В юности я мечтала стать актрисой, играла в Народном театре, была влюблена в театр. Папа делал недовольное лицо, говорил, что актриса - это не профессия, а ерунда какая-то. Но когда я захотела поехать в Москву на прослушивание, он отпустил меня. Ничего, увы, не вышло, но мне был дан шанс.
А когда родилась моя дочь, а роды были тяжёлыми, и малышка лежала под кислородом, мой милый консервативный папа дежурил под окнами роддома сутками на случай, а вдруг нам что-то понадобится.
Обычно каждое лето я прилетала к родителям из Баку. Сначала одна, потом вместе с дочкой. В аэропорт Мин-Вод. Папа приезжал нас встречать на своей старенькой машине за триста км. А через полпути останавливался и кормил нас взятой из дома едой. Иногда в машине-старушке что-то начинало барахлить, и папа молча и терпеливо её чинил. Всегда успешно, к слову сказать.
Дома, в моём детстве,
под кроватями у нас лежали ящики с мандаринами, яблоками и даже лимонами. Папа любил, когда много и чтобы досыта. Когда говорят о каких-то трудных для людей в СССР временах, о том, что не было продуктов, я удивляюсь. Наш папа был добытчик. У нас всегда всё было.

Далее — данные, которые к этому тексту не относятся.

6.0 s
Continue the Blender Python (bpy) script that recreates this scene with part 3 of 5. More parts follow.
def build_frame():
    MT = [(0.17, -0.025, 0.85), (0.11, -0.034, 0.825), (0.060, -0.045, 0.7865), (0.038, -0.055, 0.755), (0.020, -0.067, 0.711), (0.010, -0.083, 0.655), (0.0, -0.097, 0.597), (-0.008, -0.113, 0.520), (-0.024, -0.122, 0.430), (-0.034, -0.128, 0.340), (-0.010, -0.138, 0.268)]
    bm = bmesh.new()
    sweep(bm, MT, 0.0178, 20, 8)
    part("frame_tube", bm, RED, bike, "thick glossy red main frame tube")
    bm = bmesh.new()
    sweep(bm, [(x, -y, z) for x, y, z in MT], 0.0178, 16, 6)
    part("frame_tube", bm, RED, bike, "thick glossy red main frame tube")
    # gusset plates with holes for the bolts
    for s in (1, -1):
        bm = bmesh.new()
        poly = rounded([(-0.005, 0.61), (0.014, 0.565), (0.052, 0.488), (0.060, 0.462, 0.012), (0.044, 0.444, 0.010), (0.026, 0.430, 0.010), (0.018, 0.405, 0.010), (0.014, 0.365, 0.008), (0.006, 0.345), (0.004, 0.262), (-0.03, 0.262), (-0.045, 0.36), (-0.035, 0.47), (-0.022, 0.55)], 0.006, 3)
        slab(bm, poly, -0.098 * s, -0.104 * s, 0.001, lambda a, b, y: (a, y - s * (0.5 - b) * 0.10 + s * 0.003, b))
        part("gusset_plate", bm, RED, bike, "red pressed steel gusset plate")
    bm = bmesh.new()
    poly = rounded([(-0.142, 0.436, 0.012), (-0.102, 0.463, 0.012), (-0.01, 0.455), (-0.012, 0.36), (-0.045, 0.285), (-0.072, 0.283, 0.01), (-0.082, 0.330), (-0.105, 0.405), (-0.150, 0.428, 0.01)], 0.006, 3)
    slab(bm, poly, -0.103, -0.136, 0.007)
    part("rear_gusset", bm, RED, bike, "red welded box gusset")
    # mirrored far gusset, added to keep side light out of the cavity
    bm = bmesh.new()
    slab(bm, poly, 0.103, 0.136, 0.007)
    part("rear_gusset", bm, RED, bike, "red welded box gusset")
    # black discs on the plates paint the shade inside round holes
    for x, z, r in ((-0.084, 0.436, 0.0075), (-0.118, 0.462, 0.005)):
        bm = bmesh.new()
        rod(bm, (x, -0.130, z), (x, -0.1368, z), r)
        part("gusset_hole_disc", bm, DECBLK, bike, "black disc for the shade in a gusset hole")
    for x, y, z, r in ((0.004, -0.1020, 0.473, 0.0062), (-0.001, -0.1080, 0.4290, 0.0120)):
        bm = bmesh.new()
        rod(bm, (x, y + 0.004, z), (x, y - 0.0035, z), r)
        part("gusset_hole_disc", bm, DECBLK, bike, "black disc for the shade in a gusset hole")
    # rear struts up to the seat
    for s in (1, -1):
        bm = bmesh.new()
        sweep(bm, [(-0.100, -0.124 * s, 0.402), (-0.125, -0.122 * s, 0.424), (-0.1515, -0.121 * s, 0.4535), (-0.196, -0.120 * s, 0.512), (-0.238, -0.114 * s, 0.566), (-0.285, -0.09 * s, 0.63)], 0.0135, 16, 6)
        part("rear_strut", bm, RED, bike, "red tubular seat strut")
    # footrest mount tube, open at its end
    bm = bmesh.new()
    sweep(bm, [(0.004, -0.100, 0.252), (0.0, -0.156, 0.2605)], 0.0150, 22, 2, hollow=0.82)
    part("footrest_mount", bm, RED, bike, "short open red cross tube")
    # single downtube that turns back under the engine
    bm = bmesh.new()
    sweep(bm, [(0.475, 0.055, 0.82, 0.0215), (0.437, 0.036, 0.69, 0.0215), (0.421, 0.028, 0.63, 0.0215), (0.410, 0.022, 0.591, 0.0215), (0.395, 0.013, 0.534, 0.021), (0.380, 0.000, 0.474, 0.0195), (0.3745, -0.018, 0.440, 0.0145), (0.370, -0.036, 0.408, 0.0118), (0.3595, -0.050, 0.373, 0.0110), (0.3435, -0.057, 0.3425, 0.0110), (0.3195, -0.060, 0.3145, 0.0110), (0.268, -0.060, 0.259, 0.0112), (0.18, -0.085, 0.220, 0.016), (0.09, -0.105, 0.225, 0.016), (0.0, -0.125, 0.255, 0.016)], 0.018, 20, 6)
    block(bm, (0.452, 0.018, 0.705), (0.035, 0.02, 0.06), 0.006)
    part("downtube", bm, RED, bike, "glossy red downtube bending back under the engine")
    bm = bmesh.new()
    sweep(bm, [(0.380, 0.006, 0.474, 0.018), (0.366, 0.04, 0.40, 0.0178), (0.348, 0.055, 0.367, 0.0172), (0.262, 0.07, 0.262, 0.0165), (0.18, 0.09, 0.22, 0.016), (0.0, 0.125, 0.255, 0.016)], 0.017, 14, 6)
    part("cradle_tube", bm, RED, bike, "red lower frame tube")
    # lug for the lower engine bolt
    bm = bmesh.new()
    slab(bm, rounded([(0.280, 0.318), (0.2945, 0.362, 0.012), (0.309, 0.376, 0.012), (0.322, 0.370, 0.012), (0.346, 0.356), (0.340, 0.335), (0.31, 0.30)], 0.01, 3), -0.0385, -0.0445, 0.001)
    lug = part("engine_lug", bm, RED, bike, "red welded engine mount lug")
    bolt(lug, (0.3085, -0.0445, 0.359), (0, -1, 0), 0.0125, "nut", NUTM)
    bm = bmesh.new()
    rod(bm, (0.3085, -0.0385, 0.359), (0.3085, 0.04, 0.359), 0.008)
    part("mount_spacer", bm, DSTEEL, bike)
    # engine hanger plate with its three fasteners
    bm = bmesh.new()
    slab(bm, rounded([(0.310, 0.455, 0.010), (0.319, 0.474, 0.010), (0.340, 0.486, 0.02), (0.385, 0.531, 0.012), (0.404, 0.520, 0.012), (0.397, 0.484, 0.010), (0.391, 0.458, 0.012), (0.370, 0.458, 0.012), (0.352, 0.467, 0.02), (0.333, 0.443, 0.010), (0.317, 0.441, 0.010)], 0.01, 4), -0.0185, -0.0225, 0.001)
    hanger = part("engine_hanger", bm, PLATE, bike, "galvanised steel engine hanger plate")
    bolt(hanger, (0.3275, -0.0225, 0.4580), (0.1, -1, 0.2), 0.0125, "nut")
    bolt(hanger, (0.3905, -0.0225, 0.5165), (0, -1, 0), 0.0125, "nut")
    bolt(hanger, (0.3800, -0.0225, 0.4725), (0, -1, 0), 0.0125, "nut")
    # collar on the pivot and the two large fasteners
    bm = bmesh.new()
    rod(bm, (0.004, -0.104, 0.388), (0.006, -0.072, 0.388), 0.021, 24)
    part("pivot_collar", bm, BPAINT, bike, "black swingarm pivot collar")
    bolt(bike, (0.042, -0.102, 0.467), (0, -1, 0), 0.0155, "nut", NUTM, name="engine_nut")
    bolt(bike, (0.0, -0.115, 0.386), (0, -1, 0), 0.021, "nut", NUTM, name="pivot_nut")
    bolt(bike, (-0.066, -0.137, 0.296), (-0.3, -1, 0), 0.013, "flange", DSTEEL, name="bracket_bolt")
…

Папа всегда был мужчиной, хозяином. Даже когда ему было восемьдесят, у него была тепличка с огурцами и помидорами, за которыми он сам ухаживал. Он был за рулём, с удовольствием возил нас, кому куда нужно, ездил за продуктами на рынок, забирал внуков из школы.
Ему очень хотелось быть полезным, нужным. Внуки ещё спали, а папа уже в саду собирал для них то малину, то ежевику, всё, что росло и было вкусным.

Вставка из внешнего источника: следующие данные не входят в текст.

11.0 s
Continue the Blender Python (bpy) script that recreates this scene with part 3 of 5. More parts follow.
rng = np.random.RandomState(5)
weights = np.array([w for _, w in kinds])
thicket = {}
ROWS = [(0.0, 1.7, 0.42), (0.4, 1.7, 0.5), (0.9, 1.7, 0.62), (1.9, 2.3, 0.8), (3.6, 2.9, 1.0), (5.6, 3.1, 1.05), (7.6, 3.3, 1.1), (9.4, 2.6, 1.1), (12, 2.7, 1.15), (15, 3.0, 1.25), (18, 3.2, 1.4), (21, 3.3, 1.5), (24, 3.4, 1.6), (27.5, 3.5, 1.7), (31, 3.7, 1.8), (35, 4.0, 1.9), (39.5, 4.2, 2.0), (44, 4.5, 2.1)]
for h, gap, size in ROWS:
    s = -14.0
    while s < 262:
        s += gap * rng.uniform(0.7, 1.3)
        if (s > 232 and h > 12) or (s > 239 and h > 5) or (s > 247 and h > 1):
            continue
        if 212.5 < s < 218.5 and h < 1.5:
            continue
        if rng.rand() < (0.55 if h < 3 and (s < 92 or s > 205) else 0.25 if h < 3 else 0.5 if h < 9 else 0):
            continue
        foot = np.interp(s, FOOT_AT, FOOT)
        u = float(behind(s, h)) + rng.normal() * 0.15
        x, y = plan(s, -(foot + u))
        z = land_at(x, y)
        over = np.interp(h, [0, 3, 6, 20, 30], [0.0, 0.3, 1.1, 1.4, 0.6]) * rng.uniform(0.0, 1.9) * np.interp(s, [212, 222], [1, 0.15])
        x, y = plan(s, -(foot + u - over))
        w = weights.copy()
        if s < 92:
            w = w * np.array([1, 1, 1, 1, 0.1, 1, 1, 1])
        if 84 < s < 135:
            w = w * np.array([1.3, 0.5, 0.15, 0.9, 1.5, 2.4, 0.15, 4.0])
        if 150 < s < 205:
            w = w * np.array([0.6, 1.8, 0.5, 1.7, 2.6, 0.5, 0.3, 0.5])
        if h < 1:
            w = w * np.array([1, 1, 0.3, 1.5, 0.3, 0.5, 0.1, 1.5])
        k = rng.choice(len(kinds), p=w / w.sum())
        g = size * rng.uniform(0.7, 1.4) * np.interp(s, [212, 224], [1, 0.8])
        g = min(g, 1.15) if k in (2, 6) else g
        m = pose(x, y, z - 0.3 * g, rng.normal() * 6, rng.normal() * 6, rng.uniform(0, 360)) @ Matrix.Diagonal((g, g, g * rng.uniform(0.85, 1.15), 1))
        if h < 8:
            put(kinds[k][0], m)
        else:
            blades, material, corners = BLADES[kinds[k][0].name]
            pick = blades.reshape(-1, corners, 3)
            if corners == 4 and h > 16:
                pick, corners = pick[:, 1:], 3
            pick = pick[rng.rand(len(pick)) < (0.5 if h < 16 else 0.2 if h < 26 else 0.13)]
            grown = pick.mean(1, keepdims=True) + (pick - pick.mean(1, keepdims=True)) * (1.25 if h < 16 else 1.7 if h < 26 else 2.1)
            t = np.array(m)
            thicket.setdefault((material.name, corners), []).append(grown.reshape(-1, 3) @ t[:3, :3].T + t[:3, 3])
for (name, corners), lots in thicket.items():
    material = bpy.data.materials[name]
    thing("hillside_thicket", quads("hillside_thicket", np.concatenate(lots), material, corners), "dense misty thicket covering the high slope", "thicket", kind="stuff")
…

После восьмидесяти папа стал сдавать. Ему было больно ходить из-за тромбов в ногах, сила уходила, он чувствовал это и не мог с этим смириться. Это было тяжело видеть. Грустно было наблюдать, как из человека, так сильно любящего жизнь, постепенно эта жизнь утекает.
Папа всегда говорил мне, что живёт долго, потому что не сидит на месте, потому что у него много планов, потому что он о чём-то мечтает. Он был большим оптимистом и жизнелюбом.

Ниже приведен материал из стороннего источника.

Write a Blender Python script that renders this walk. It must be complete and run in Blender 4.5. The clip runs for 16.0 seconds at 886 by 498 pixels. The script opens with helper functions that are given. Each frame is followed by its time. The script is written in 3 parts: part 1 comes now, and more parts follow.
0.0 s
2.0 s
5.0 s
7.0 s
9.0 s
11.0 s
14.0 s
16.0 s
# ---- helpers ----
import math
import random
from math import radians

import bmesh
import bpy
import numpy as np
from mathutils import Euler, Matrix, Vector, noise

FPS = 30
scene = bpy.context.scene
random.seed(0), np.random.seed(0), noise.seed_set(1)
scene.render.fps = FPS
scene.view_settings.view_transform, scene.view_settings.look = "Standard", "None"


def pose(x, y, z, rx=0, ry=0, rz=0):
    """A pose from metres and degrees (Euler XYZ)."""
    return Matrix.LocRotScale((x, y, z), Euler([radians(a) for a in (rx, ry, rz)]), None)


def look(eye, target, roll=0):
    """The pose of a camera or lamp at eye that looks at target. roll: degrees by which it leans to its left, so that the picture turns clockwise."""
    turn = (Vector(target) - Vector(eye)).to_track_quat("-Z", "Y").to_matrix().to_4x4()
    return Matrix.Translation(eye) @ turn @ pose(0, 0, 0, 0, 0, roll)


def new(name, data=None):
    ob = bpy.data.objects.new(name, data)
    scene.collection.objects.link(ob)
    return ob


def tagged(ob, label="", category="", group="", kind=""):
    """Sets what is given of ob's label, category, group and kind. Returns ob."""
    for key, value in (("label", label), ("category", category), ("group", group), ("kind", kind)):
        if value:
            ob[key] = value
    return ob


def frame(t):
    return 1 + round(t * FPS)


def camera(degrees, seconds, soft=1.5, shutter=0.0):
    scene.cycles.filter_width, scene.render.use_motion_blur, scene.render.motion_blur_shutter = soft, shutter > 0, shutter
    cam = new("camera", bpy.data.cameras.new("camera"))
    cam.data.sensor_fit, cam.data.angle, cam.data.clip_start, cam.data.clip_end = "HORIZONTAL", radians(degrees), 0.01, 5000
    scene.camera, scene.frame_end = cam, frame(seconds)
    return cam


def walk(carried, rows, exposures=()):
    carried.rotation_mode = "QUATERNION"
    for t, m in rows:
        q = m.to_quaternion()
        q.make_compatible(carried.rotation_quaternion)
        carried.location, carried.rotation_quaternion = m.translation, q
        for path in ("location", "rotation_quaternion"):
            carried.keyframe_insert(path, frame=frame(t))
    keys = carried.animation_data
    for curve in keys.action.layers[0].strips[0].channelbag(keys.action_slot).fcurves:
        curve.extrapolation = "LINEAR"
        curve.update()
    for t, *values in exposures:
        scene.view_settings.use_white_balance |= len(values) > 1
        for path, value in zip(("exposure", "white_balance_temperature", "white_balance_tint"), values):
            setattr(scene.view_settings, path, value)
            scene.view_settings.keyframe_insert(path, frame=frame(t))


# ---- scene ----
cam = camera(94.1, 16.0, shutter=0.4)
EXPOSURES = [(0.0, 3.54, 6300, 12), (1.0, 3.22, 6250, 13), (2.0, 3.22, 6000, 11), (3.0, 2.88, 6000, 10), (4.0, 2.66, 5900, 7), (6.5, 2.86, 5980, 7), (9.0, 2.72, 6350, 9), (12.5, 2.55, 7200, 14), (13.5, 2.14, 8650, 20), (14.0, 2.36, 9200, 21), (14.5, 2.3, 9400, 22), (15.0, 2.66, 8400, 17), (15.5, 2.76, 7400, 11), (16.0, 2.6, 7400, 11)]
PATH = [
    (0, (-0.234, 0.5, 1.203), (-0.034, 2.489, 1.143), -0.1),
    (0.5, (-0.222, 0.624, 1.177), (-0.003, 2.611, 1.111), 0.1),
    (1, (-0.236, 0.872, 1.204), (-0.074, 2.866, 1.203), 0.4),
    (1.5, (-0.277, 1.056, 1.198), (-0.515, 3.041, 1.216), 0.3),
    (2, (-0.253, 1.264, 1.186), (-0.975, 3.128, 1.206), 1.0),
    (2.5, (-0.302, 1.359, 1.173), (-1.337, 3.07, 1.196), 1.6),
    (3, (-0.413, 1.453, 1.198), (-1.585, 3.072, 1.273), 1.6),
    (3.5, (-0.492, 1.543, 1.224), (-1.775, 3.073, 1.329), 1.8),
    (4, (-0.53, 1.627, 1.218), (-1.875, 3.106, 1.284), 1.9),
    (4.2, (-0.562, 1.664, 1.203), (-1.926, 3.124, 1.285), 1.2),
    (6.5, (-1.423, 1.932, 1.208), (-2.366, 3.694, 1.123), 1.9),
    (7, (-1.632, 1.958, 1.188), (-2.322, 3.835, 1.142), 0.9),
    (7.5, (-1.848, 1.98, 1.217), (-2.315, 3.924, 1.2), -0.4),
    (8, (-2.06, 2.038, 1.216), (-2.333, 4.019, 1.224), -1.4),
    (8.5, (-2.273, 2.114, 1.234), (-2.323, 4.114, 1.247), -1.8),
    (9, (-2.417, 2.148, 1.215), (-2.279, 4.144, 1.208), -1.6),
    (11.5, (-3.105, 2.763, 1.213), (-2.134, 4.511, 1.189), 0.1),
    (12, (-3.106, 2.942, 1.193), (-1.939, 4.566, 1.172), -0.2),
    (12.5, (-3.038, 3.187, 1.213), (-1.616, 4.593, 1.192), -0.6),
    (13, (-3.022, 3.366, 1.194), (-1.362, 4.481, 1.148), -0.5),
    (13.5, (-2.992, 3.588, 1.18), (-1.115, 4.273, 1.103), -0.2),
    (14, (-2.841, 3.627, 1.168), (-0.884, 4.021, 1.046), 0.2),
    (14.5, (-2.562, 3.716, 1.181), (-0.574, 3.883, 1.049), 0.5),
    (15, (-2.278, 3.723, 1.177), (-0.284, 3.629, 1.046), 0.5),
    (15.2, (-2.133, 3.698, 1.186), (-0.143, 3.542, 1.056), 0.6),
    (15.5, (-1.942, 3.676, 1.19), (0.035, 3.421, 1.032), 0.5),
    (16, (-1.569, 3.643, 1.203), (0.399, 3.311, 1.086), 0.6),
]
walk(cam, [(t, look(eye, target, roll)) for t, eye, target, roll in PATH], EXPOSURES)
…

Папа был категоричным, патриархальным, строгим, но он был настоящим папой, мы чувствовали, что нас любят, о нас заботятся, думают о нашем сегодняшнем и будущем дне.
И мне плевать на всех психологов мира, которые любят сегодня говорить о детских психотравмах, о том, что правильно, а что неправильно. Я знаю обо всех недостатках своего папы, но знаете что: ОН ЛУЧШИЙ.